If the ability to predict P&C claims costs related to catastrophes and severe weather is becoming harder due to climate change effects on their predictability, it will make setting catastrophe budgets increasingly challenging for the insurance and reinsurance sector.

Whether climate related, or simply variability and cycles, it doesn’t matter. The fact is loss activity has outpaced many re/insurers expectations for a number of years in a row and investors are finding it challenging to believe some will ever get on top of this without more significant rate increases, it seems.

While there are catastrophe models available and re/insurers or ILS funds will take their own views of risk on top of those, if the models are not able to keep up with the changes occurring, or the variability in weather losses, the industry is going to have a tough time calculating its capital and protection needs.

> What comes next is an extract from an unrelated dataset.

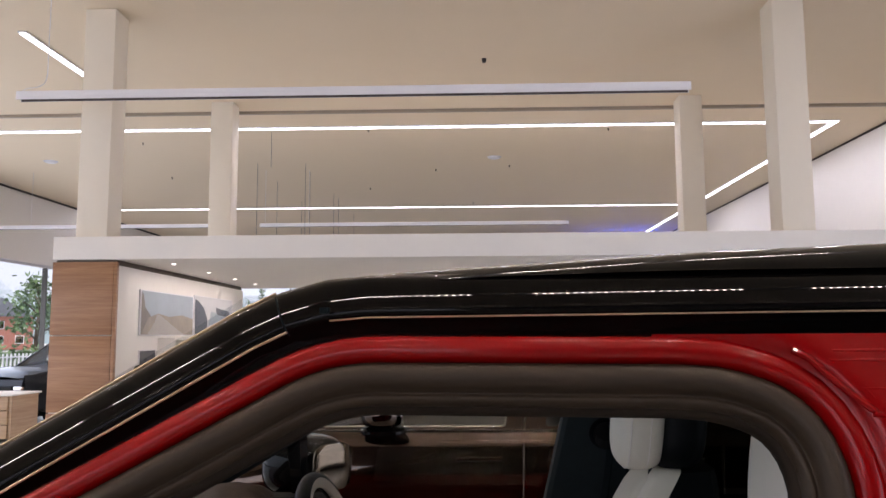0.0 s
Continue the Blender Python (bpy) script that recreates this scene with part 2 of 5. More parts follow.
def backdrop_material(name):
    """A glowing backdrop: sky over distant woods, with haze put into their colours."""
    m = bpy.data.materials.new(name)
    m.use_nodes = True
    nt = m.node_tree
    nt.nodes.clear()
    out = nt.nodes.new("ShaderNodeOutputMaterial")
    em = nt.nodes.new("ShaderNodeEmission")
    co = nt.nodes.new("ShaderNodeTexCoord")
    sp = nt.nodes.new("ShaderNodeSeparateXYZ")
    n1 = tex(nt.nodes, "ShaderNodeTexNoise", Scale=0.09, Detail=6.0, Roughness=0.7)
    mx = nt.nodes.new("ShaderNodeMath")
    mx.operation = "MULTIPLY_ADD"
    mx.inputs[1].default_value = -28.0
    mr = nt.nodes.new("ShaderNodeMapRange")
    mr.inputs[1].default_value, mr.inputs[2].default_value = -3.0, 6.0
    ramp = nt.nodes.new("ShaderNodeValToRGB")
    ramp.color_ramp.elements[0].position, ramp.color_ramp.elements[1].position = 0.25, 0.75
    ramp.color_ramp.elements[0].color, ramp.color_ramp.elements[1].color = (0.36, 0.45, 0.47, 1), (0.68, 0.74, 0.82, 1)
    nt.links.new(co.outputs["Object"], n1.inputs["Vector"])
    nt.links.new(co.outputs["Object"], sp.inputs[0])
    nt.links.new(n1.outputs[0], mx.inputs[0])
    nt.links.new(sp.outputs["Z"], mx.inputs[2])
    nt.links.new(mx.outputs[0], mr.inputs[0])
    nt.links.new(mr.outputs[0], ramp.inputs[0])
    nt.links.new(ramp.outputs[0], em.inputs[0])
    nt.links.new(em.outputs[0], out.inputs[0])
    return m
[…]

This is an issue that the reinsurance and ILS market are acutely aware of and working hard to get on top of, through rate increases where deemed necessary, adjustments to terms, moving higher up the towers by raising attachments, and through development of new models.

But if climate change brings a level of uncertainty and unpredictability that it is impossible to stay ahead of, it suggests the industry now faces a period where their portfolio analytics need to work harder than ever and their underwriting discipline needs to remains stoic.

The BofA analysts noted that reinsurance firms remain bullish on pricing for 2022, but are also confident on their large loss budgets.

So, for now, the industry seems to believe it can stay on top of predicting a loss load for each year, but it feels like more rate is increasingly important to ensure that the economics still work.

Almost all of the investors polled by the BofA analysts at their conference believe reinsurance pricing will accelerate, rather than taper off, with a broadly even split between an expectation for rate firming across the board and those who expect only loss-affected areas to benefit from continued hardening.

The models that forecast large loss loads and catastrophe budgets are going to have to adapt to get ahead of the unpredictability, or simply be loaded more, or some will find they repeatedly exhaust them as this unpredictability in nat cat claims continues to hurt those that haven’t yet pruned or adapted their books to cope with it.

It’s also important to consider that some underwriters are increasing their focus on writing climate-linked risks, finding the opportunity appealing and the chance to label their portfolios more ESG appropriate an attractive proposition.

These companies really have to keep on top of their budgeting for weather and catastrophe losses, or their thesis could quickly be damaged and investor confidence harmed.

Technology advancement, in the world of modelling and predictive analytics seems the best way for the industry to adapt to the more unpredictable loss environment of recent years and to prepare themselves for a future where that unpredictability may continue.